#### Task brief:
Set down, exactly as they appear, the lines from the line holding "# ---- helpers" through the line holding "for path in", inclusive; output nothing outside that range.
++++++++++++++++++++
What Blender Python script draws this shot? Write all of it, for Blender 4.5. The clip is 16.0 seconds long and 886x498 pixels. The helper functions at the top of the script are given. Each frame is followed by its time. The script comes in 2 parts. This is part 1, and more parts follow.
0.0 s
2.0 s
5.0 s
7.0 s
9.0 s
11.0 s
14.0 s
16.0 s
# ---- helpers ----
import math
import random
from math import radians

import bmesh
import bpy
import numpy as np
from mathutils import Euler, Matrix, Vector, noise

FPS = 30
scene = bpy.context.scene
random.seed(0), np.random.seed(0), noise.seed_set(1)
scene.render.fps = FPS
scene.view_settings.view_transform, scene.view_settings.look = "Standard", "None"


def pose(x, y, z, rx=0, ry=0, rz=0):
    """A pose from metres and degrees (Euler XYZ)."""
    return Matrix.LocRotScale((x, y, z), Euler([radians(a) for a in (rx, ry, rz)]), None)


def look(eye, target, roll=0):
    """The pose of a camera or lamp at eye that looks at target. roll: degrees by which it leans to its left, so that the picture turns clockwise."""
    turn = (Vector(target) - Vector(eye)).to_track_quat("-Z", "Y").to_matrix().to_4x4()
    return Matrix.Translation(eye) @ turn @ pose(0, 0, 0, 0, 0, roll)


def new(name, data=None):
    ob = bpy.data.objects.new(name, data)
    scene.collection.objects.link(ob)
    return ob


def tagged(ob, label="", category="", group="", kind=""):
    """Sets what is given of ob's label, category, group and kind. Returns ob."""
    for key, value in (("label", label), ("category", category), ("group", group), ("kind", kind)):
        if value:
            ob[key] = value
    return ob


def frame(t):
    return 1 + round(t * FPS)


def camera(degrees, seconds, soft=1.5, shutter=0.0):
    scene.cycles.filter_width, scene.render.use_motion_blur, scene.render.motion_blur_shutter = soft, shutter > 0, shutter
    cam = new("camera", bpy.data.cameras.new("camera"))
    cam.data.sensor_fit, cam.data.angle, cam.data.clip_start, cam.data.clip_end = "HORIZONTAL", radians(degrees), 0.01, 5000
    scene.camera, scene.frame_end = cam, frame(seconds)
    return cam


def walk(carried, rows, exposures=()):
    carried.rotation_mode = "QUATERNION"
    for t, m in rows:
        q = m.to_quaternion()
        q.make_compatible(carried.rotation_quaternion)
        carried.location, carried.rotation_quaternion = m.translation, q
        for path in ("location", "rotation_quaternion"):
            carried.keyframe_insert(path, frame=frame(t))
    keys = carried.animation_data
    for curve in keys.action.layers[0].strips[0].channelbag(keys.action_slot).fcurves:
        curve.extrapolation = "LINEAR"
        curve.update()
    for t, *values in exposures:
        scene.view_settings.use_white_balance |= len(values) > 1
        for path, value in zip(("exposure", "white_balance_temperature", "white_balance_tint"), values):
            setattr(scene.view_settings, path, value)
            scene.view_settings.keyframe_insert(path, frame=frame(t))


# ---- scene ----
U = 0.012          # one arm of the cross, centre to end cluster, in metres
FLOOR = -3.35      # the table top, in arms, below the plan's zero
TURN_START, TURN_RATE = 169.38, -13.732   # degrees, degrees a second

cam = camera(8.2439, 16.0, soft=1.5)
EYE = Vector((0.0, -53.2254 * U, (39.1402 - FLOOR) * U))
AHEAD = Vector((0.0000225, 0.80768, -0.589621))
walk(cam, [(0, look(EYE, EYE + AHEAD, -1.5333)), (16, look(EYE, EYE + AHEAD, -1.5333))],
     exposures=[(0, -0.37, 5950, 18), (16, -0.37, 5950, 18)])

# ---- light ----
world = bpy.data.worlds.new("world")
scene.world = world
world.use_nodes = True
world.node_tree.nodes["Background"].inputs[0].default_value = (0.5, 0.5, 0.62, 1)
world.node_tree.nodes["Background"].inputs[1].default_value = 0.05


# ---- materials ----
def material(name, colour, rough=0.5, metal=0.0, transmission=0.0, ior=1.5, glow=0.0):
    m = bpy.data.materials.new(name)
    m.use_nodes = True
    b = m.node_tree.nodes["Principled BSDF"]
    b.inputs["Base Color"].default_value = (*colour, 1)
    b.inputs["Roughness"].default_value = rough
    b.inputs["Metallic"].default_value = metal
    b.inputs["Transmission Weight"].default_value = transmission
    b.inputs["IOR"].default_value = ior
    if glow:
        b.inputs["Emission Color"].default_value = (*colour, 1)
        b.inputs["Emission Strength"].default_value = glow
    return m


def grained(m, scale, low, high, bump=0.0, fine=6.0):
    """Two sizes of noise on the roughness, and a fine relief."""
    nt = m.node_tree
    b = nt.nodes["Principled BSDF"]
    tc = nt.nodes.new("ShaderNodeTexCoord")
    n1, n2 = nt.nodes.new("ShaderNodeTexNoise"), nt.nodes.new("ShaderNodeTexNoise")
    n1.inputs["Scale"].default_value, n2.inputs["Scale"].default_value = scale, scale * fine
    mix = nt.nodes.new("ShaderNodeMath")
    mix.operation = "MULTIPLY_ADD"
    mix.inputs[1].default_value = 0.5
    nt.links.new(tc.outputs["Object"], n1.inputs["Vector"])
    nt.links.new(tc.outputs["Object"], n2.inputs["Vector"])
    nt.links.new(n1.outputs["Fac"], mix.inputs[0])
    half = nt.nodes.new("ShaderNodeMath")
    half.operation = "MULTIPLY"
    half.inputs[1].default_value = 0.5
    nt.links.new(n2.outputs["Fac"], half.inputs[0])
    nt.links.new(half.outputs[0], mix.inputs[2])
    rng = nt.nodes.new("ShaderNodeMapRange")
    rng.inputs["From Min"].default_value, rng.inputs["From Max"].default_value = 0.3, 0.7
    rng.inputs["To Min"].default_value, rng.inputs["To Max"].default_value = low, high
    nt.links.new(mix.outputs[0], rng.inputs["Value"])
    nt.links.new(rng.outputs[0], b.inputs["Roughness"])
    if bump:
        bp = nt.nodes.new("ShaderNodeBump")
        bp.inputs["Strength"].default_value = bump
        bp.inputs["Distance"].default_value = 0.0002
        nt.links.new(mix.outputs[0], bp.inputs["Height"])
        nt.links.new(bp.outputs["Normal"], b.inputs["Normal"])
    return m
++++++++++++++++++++
#### Exercise solution:
# ---- helpers ----
import math
import random
from math import radians

import bmesh
import bpy
import numpy as np
from mathutils import Euler, Matrix, Vector, noise

FPS = 30
scene = bpy.context.scene
random.seed(0), np.random.seed(0), noise.seed_set(1)
scene.render.fps = FPS
scene.view_settings.view_transform, scene.view_settings.look = "Standard", "None"


def pose(x, y, z, rx=0, ry=0, rz=0):
    """A pose from metres and degrees (Euler XYZ)."""
    return Matrix.LocRotScale((x, y, z), Euler([radians(a) for a in (rx, ry, rz)]), None)


def look(eye, target, roll=0):
    """The pose of a camera or lamp at eye that looks at target. roll: degrees by which it leans to its left, so that the picture turns clockwise."""
    turn = (Vector(target) - Vector(eye)).to_track_quat("-Z", "Y").to_matrix().to_4x4()
    return Matrix.Translation(eye) @ turn @ pose(0, 0, 0, 0, 0, roll)


def new(name, data=None):
    ob = bpy.data.objects.new(name, data)
    scene.collection.objects.link(ob)
    return ob


def tagged(ob, label="", category="", group="", kind=""):
    """Sets what is given of ob's label, category, group and kind. Returns ob."""
    for key, value in (("label", label), ("category", category), ("group", group), ("kind", kind)):
        if value:
            ob[key] = value
    return ob


def frame(t):
    return 1 + round(t * FPS)


def camera(degrees, seconds, soft=1.5, shutter=0.0):
    scene.cycles.filter_width, scene.render.use_motion_blur, scene.render.motion_blur_shutter = soft, shutter > 0, shutter
    cam = new("camera", bpy.data.cameras.new("camera"))
    cam.data.sensor_fit, cam.data.angle, cam.data.clip_start, cam.data.clip_end = "HORIZONTAL", radians(degrees), 0.01, 5000
    scene.camera, scene.frame_end = cam, frame(seconds)
    return cam


def walk(carried, rows, exposures=()):
    carried.rotation_mode = "QUATERNION"
    for t, m in rows:
        q = m.to_quaternion()
        q.make_compatible(carried.rotation_quaternion)
        carried.location, carried.rotation_quaternion = m.translation, q
        for path in ("location", "rotation_quaternion"):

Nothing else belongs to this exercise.